Q&A: Building a Visual Internet

The Internet, for all its transformative effects on business and culture, is a Frankenstein-like monster, built by accretion over a span of decades. It takes a certain kind of person to look beyond the mishmash and envision a cleaner, more beautiful virtual experience, one more tailored to the particular strengths of the human mind. Blaise Aguera y Arcas, a computer scientist at Microsoft, is that kind of person. His Seadragon software is a zooming interface that could make computing a more fluid, visual, and natural experience. NEWSWEEK's Barrett Sheridan asked Aguera y Arcas why he considers the Internet, as we know it, to be like black-and-white TV—and how he plans to create a color version. Excerpts:

NEWSWEEK: What's wrong with the Internet as it functions today?
Blaise Aguera y Arcas: If we think about the computer as a vehicle or a mechanism for delivering content, it's primarily visual content, and the Web page is the basic unit of content delivery and viewing. The standards behind the Web have a long history. Originally, Web pages weren't supposed to have any design in them—the original conception of HTML was just text, and all of the styling was actually up to the browser. Of course, as soon as people started offering Web pages and playing with this as a new medium, there was demand for much greater control over the way it looks. And the same is true of images. If you have an image that's 400 pixels on a side, then that has a very definite size on the screen, and it also has a very definite weight in terms of the bandwidth it requires. This is why you don't find images on the Web that are bigger than, at most, a megapixel or so.

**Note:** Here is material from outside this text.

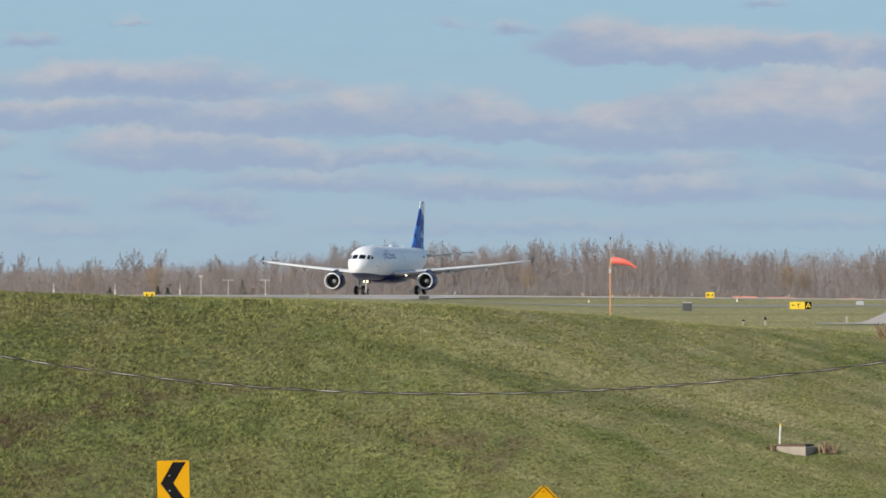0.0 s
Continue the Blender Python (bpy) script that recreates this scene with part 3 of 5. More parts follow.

Has anyone tried to address this?
This problem was recognized by the industry a number of years ago, and motivated the development of an image standard called JPEG 2000. The idea behind JPEG 2000 is that instead of encoding an image in reading order, from the top-left pixel all the way to the bottom-right pixel, you encode it holistically. You could imagine it like this: the first pixel, or the first byte, is the average color of the entire image. The next four pixels, say, are the average colors of the top left, top right, bottom left, bottom right. And so on. And what that lets you do, is as you read it from the beginning, the moment you've read even a single byte, you can already start to render the entire image. And your initial rendering will look like a constant color, and then it will look very, very blurry, and then it will refine, as you keep going.

What's the benefit of that?
That means if the transmission gets cut off, you still have the whole image—it's just blurrier than it would be otherwise. Or suppose that you're on a low-bandwidth connection. That means you don't have to wait for the entire thing to download; you just cut it off at an arbitrary point and you still see what you can see. Or suppose that you have a low-resolution screen. In that case it might have been an 8 megapixel image, but you don't need to send the whole 8 megapixels. You can say, OK, stop now, because I don't have any more pixels to show content on the screen. Add to the idea of multi-resolution also the idea of spatial random access—meaning that I can dive into a small portion of a very high-resolution image. Either you're zoomed out and you can see everything but at really low resolution, or you might be zoomed way in and looking at a very high resolution, but only a very small subset.

But JPEG 2000 never took off, and you used those ideas in your technology, Seadragon.
Right, and took it to its logical conclusion, and also generalized it to arbitrary kinds of documents. JPEG 2000 was really just about images.

What's the next step for Seadragon? Is this the new way to access information across the whole of the Internet?
Yes. I can't speak too specifically to Microsoft's Seadragon plans. More generally, absolutely. I feel maybe a little bit like this is a necessity in the same sense that a color TV after black-and-white was a necessity—you see it and it's obvious that it has to go that way. The alternative is offering content that is always going to be impoverished with respect to what you can display.

Edward Tufte says that scrolling and linking—the way we navigate the Internet today—are inferior to scanning or zooming. Do you agree that the Internet has been built on the second- and third-best options?
If anything, Tufte doesn't even go far enough. It's not just about zooming and panning, it's about bringing to the computer things that we really are evolved to do. The origins of scrolling are back in the dark ages of computers—it's a very primitive idea. It's an interesting one, modeled on the pre-codex way of representing text in physical scrolls. But in real life we find lots and lots of ways of organizing information. If you just think about everything in your house, you have a much richer mental map of all those things than you have of where your files are in your computer, and where your documents are in e-mail. Just bringing the full power of your visual system to bear on processing information, it just seems like it's so obvious it almost doesn't bear mentioning.

But surely there's a place for text-based searching? Zooming can't do everything.
Yes. Text is unbeatable for organizing information semantically. The visual information is unbeatable for processing large amounts of information. This is how you use your computer now—you do these things, but the visual part is crippled with respect to the real world, while the searching part is already much better than what you can do in the real world.